Task brief ▸ All of the material below is to be retyped exactly.

Data block ▸
START
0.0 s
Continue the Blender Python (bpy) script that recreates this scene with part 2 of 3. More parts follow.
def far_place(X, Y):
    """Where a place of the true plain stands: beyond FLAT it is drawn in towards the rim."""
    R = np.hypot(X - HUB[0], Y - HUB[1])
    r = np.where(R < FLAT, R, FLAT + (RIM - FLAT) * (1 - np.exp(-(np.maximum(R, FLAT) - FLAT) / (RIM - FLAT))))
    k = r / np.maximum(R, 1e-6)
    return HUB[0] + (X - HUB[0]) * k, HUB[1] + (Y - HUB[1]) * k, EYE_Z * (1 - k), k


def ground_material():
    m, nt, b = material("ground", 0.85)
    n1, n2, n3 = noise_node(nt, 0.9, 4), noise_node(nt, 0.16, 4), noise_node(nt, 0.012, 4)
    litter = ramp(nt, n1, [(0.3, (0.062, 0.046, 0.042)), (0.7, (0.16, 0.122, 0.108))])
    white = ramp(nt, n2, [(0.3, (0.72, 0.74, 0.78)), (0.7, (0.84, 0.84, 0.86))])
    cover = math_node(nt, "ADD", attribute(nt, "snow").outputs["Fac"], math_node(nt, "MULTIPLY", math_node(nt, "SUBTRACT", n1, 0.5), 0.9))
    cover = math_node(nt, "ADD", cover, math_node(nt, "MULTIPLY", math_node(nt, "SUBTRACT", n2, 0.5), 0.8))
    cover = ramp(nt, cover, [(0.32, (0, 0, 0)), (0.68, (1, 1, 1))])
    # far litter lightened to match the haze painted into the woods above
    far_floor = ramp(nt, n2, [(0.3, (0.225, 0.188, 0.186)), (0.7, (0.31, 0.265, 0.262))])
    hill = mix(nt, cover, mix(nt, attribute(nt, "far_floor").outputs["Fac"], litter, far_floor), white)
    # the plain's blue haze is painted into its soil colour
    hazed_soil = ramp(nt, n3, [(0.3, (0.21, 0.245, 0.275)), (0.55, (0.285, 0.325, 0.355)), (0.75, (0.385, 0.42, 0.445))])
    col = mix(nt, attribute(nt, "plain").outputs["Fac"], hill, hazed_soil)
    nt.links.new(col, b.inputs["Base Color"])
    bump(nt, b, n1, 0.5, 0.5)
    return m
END
Answer in full ▸
0.0 s
Continue the Blender Python (bpy) script that recreates this scene with part 2 of 3. More parts follow.
def far_place(X, Y):
    """Where a place of the true plain stands: beyond FLAT it is drawn in towards the rim."""
    R = np.hypot(X - HUB[0], Y - HUB[1])
    r = np.where(R < FLAT, R, FLAT + (RIM - FLAT) * (1 - np.exp(-(np.maximum(R, FLAT) - FLAT) / (RIM - FLAT))))
    k = r / np.maximum(R, 1e-6)
    return HUB[0] + (X - HUB[0]) * k, HUB[1] + (Y - HUB[1]) * k, EYE_Z * (1 - k), k


def ground_material():
    m, nt, b = material("ground", 0.85)
    n1, n2, n3 = noise_node(nt, 0.9, 4), noise_node(nt, 0.16, 4), noise_node(nt, 0.012, 4)
    litter = ramp(nt, n1, [(0.3, (0.062, 0.046, 0.042)), (0.7, (0.16, 0.122, 0.108))])
    white = ramp(nt, n2, [(0.3, (0.72, 0.74, 0.78)), (0.7, (0.84, 0.84, 0.86))])
    cover = math_node(nt, "ADD", attribute(nt, "snow").outputs["Fac"], math_node(nt, "MULTIPLY", math_node(nt, "SUBTRACT", n1, 0.5), 0.9))
    cover = math_node(nt, "ADD", cover, math_node(nt, "MULTIPLY", math_node(nt, "SUBTRACT", n2, 0.5), 0.8))
    cover = ramp(nt, cover, [(0.32, (0, 0, 0)), (0.68, (1, 1, 1))])
    # far litter lightened to match the haze painted into the woods above
    far_floor = ramp(nt, n2, [(0.3, (0.225, 0.188, 0.186)), (0.7, (0.31, 0.265, 0.262))])
    hill = mix(nt, cover, mix(nt, attribute(nt, "far_floor").outputs["Fac"], litter, far_floor), white)
    # the plain's blue haze is painted into its soil colour
    hazed_soil = ramp(nt, n3, [(0.3, (0.21, 0.245, 0.275)), (0.55, (0.285, 0.325, 0.355)), (0.75, (0.385, 0.42, 0.445))])
    col = mix(nt, attribute(nt, "plain").outputs["Fac"], hill, hazed_soil)
    nt.links.new(col, b.inputs["Base Color"])
    bump(nt, b, n1, 0.5, 0.5)
    return m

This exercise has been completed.